Thomas Sankara n’était pas un inconnu.  Populaire suite à son comportement dans la guerre de 1974 avec le Mali, il est Secrétaire d’Etat à l’Information en 1981 dans un gouvernement militaire dont il démissionne en réaction à la suppression du droit de grève et en s’écriant à la télévision, en direct : « Malheur à ceux qui veulent bâillonner le peuple » ! Un nouveau coup d’Etat a lieu en 82 qui l’investit Premier Ministre en janvier 1983. Il se prononce pour la rupture du lien néocolonial entre la Haute-Volta et la France ce qui lui vaut d’être limogé et emprisonné en mai 83. C’est son ami Blaise Compaoré qui organise le coup d’Etat du 4 août, le libère et il devient président du Conseil National Révolutionnaire.

 

« Refuser l’état de survie, desserrer les pressions, libérer nos campagnes d’un immobilisme moyenâgeux ou d’une régression, démocratiser notre société, ouvrir les esprits sur un univers de responsabilité collective pour oser inventer l’avenir. Briser et reconstruire l’administration à travers une autre image du fonctionnaire, plonger notre armée dans le peuple par le travail productif et lui rappeler incessamment que, sans formation patriotique, un militaire n’est qu’un criminel en puissance » [3]

 

Suite à des dissensions au sein du Conseil National de la Révolution, Blaise Compaoré s’empare du pouvoir en 1987. Le putsch sera sanglant et le capitaine Sankara y trouvera la mort. La nouvelle ligne politique n’est plus d’un anticolonialiste militant, même si le pays conserve une réputation d’indépendance, de dignité morale et d’ouverture, choses si rares dans les pays en développement [4].

 

Ouaga est alors une ville que je ne connais pas et où je n’ai aucune relation. Par précaution, j’ai réservé une chambre dans un hôtel de catégorie internationale. A la sortie de l’aéroport, c’est l’habituelle bousculade des aéroports africains, « Taxi, Monsieur ? », « Hôtel, Monsieur ? », mais sans excès, sans virulence et avec bonhomie ; les petits porteurs et les chauffeurs ne sont pas trop collants. 

 


[1] Ces tribulations de l’administration coloniale ne sont pas pour rien dans les contentieux frontaliers entre Burkina-Faso et Mali (1974 et 1985) et les transferts de population entre Burkina-Faso et Côte d’Ivoire partiellement responsables de la guerre civile ivoirienne de 2002 à 2007 (2018).

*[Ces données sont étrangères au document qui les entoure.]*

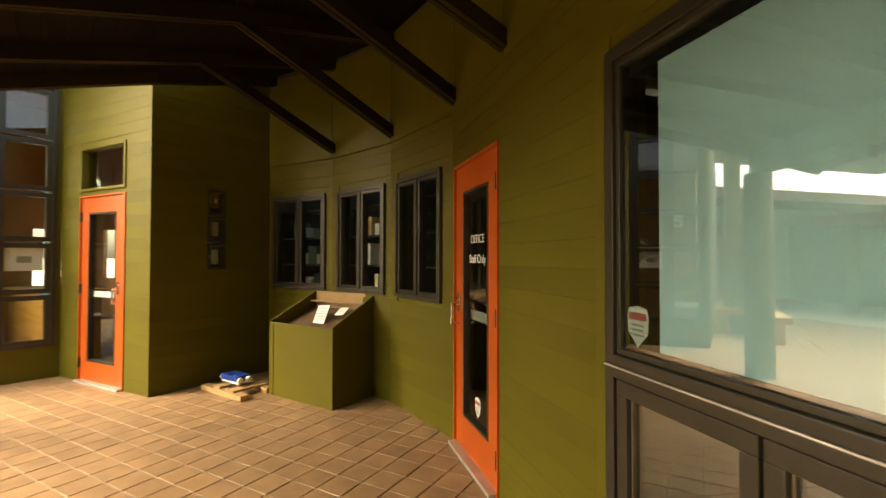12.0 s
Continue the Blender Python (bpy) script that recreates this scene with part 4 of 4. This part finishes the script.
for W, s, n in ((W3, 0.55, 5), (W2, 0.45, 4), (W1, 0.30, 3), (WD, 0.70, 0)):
    sh = root("shelf_unit", W @ Matrix.Translation((s - 0.32 if W is not WD else s - 0.14, -0.11, 0)), "shelf of pale folders and boxes behind the casements, coloured dark for the dim room", "shelf", "office shelves")
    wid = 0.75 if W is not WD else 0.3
    # shelf timber takes the dark room colour in place of real shade
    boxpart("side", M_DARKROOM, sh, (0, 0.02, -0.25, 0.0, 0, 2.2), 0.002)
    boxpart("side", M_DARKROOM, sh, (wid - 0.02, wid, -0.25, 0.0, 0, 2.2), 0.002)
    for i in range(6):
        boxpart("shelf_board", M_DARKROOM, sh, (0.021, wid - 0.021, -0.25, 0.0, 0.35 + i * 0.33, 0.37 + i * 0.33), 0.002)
    for i in range(n * 3):
        lvl = 2 + (i % 4)
        x0 = rng.uniform(0.03, wid - 0.14)
        t = root("binder" if i % 2 else "storage_box", W @ Matrix.Translation(((s - 0.32 if W is not WD else s - 0.14) + x0, -0.24, 0.371 + 0.33 * (lvl - 1) - 0.0)), "pale binder standing on a dim office shelf" if i % 2 else "small pale box on a dim office shelf", "binder" if i % 2 else "box", "shelf contents")
        hh = rng.uniform(0.12, 0.27)
        boxpart("body", rng.choice((M_PAPER, M_CREAM, M_POT, M_PLYRAW)), t, (0, rng.uniform(0.04, 0.11), -0.2, -0.01, 0, hh), 0.003)

for lvl, stuffs in ((1.361, (M_PAPER, M_POT)), (1.691, (M_CREAM, M_PLYRAW)), (2.021, (M_PLYRAW, M_POT))):
    for k, m_ in enumerate(stuffs):
        t = root("binder", WD @ Matrix.Translation((0.56 + 0.05 + 0.08 * k, -0.112, lvl)), "upright binder on the shelf behind the slot window", "binder", "shelf contents")
        boxpart("body", m_, t, (0, 0.07, -0.2, 0, 0, 0.17 + 0.02 * k), 0.004)
        boxpart("spine_label", M_PAPER, t, (0.015, 0.055, 0.0, 0.0008, 0.06, 0.11), 0)

# dry leaves on the pavers
for i, (x, y) in enumerate(((-10.78, -1.74), (-8.35, -0.55), (-7.2, 0.35), (-6.3, -0.1), (-11.4, 0.1))):
    bm = bmesh.new()
    pts = [(-0.05, 0, 0.004), (-0.02, -0.014, 0.008), (0.03, -0.012, 0.012), (0.06, 0.004, 0.006), (0.02, 0.014, 0.014), (-0.02, 0.012, 0.006)]
    bm.faces.new([bm.verts.new(p) for p in pts])
    bmesh.ops.triangulate(bm, faces=bm.faces[:])
    o = solid("dry_leaf", bm, M_CREAM if i < 2 else M_MULCH, "curled dry leaf lying on the pavers", "leaf", "", False, pose(x, y, 0.002, 0, 0, 40 * i + 15))
    o["group"] = "fallen leaves"

# ---- lap boards of the walls ----
for ob, length, z0, z1, openings in BOARD_JOBS:
    n = int((z1 - z0) / BOARD) + 1
    gap = 0.0008 if "facet" in ob.name or "recess" in ob.name or "entrance" in ob.name else 0.002
    shift = -0.0155 if "alcove" in ob.name else 0.0155
    for i in range(-1, n):
        c0, top = max(z0, shift + i * BOARD), min(z1, shift + (i + 1) * BOARD)
        c1 = top - gap
        if c1 - c0 < 0.012:
            continue
        ops = [o for o in openings if o[2] < c1 - 1e-3 and o[3] > c0 + 1e-3]
        s = 0.0
        runs = []
        for o in sorted({(o[0], o[1]) for o in ops}):
            if o[0] - s > 0.01:
                runs.append((s, o[0]))
            s = max(s, o[1])
        if length - s > 0.01:
            runs.append((s, length))
        for a, b in runs:
            tight = gap < 0.002 or (ob.name == "wall_north" and a > 5.5)
            c1 = top - (0.0008 if tight else 0.0016)
            me = bpy.data.meshes.new("board")
            y0, y1, c = -0.0065, 0.0, 0.0008 if tight else 0.002
            verts = [(x, y, z) for x in (a, b) for y, z in ((y0, c0), (y1 - c, c0), (y1, c0 + c), (y1 - 0.001, c1 - c), (y1 - 0.001 - c, c1), (y0, c1))]
            faces = [(k, k + 1, k + 7, k + 6) for k in range(5)] + [(0, 6, 11, 5), tuple(range(5, -1, -1)), tuple(range(6, 12))]
            me.from_pydata(verts, [], faces)
            me.materials.append(M_OLIVE)
            bo = new("board", me)
            bo.parent = ob

# ---- pavers ----
PIT = 0.2032


def seam(y):
    return -9.8 - 0.12 * y


def clip(poly, nx, ny, c):
    """The part of a polygon where nx * x + ny * y >= c."""
    out = []
    for (ax, ay), (bx_, by) in zip(poly, poly[1:] + poly[:1]):
        da, db = nx * ax + ny * ay - c, nx * bx_ + ny * by - c
        if da >= 0:
            out.append((ax, ay))
        if da * db < 0:
            t = da / (da - db)
            out.append((ax + (bx_ - ax) * t, ay + (by - ay) * t))
    return out


def paver_geometry(poly, lift):
    cx, cy = sum(p[0] for p in poly) / len(poly), sum(p[1] for p in poly) / len(poly)
    n = len(poly)
    r = max(math.hypot(p[0] - cx, p[1] - cy) for p in poly)
    k = 1 - 0.0035 / max(r, 0.02)
    verts = [(x, y, -0.03) for x, y in poly] + [(x, y, lift - 0.0025) for x, y in poly] + [(cx + (x - cx) * k, cy + (y - cy) * k, lift) for x, y in poly]
    faces = [(i, (i + 1) % n, n + (i + 1) % n, n + i) for i in range(n)] + [(n + i, n + (i + 1) % n, 2 * n + (i + 1) % n, 2 * n + i) for i in range(n)] + [tuple(range(2 * n, 3 * n))]
    return verts, faces


def paver_fields():
    rng = random.Random(5)
    for j in range(-7, 18):
        y1 = WALL_Y - j * PIT - 0.005
        y0 = y1 - PIT + 0.010
        for i in range(-24, 60):
            x1 = -i * PIT - 0.0012
            x0 = x1 - PIT + 0.0024
            if y1 > WALL_Y + 0.02 and not (-3.6 < x0 and x1 < 1.0):
                continue
            if x1 < seam(y0) - 0.4:
                continue
            poly = clip([(x0, y0), (x1, y0), (x1, y1), (x0, y1)], 1, 0.12, -9.795)
            if len(poly) > 2:
                yield poly, rng.uniform(-0.0008, 0.0008), -8.4 < x0 < -3.2 and -0.5 < y0 and y1 < 1.19
    h = math.sqrt(0.5)
    for j in range(-40, 75):
        for i in range(-40, 75):
            c = [((i + a) * PIT + da, (j + b) * PIT + db) for a, b, da, db in ((0, 0, 0.004, 0.006), (1, 0, -0.004, 0.006), (1, 1, -0.004, -0.006), (0, 1, 0.004, -0.006))]
            poly = [(-9.8 - h * u - h * v, -h * u + h * v) for u, v in c]
            cx, cy = sum(p[0] for p in poly) / 4, sum(p[1] for p in poly) / 4
            if cx > -9.3 or cx < -20.0 or cy > 1.5 or cy < -8.9 or (cy > -2.3 and cx < -14.6):
                continue
            poly = clip(poly, -1, -0.12, 9.805)
            if len(poly) > 2:
                yield poly, rng.uniform(-0.0008, 0.0008), False


floor = root("floor", pose(0, 0, 0), "square clay pavers in straight courses, turned diagonal past a seam", "floor", kind="structure")
allv, allf = [], []
for poly, lift, near in paver_fields():
    v, f = paver_geometry(poly, lift)
    if near:
        me = bpy.data.meshes.new("paver")
        me.from_pydata(v, [], f)
        me.materials.append(M_PAVER)
        ob = new("paver", me)
        ob.parent = floor
    else:
        o = len(allv)
        allv += v
        allf += [tuple(k + o for k in q) for q in f]
me = bpy.data.meshes.new("pavers")
me.from_pydata(allv, [], allf)
me.materials.append(M_PAVER_J)
ob = new("pavers", me)
ob.parent = floor
tagged(ob, kind="stuff")

# sand that fills the long joints
sv, sf = [], []


def strip(poly):
    o = len(sv)
    sv.extend((x, y, -0.0035) for x, y in poly)
    sf.append(tuple(range(o, o + len(poly))))


for j in range(-6, 18):
    y = WALL_Y - j * PIT
    x0 = seam(y) if y < WALL_Y + 0.02 else -3.5
    x1 = 4.7 if y < WALL_Y + 0.02 else 0.8
    n = int((x1 - x0) / 0.25)
    for i in range(n):
        a, b = x0 + (x1 - x0) * i / n, x0 + (x1 - x0) * (i + 1) / n
        strip([(a, y - 0.0008), (b, y - 0.0008), (b, y + 0.0049), (a, y + 0.0049)])
for j in range(-40, 42):
    v = j * PIT
    p, q = [(-9.8 - h * u - h * v, -h * u + h * v) for h in (math.sqrt(0.5),) for u in (-6.0, 9.0)]
    d = Vector((q[0] - p[0], q[1] - p[1])).normalized()
    n = Vector((-d.y, d.x)) * 0.0058
    poly = [(p[0] - n.x, p[1] - n.y), (q[0] - n.x, q[1] - n.y), (q[0] + n.x, q[1] + n.y), (p[0] + n.x, p[1] + n.y)]
    for nx_, ny_, c_ in ((-1, -0.12, 9.805), (1, 0, -14.6), (0, -1, -1.4), (0, 1, -5.2)):
        poly = clip(poly, nx_, ny_, c_) if len(poly) > 2 else poly
    if len(poly) > 2:
        strip(poly)
me = bpy.data.meshes.new("joint_sand")
me.from_pydata(sv, [], sf)
me.materials.append(M_SAND)
ob = new("joint_sand", me)
ob.parent = floor
tagged(ob, kind="stuff")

[2] Soit, avec l’inflation, environ 700 $ de 2015. A noter que, selon les statistiques du FMI, le Produit Intérieur Brut par habitant est de 631 $ en 2015 ! (2018).

[3] Thomas Sankara. Discours aux Nations unies du 4 octobre 1984.

[4] Par la suite, la situation devait évoluer dans un autre sens, vers un retour à une « normalité » postcoloniale ! Blaise Compaoré s’est accroché au pouvoir pendant 27 ans, à coups de violences policières, avant d’être à son tour destitué le 31 octobre 2014 à l’issue de 48 heures de manifestations populaires qui ont fait 24 morts. Les résultats de l’enquête sur la mort de Thomas Sankara, dévoilés en 2015, montrent que, lors du putsch de 87, le « Père de la révolution burkinabé » avait été abattu froidement alors qu’il s’avançait mains en l’air (2018).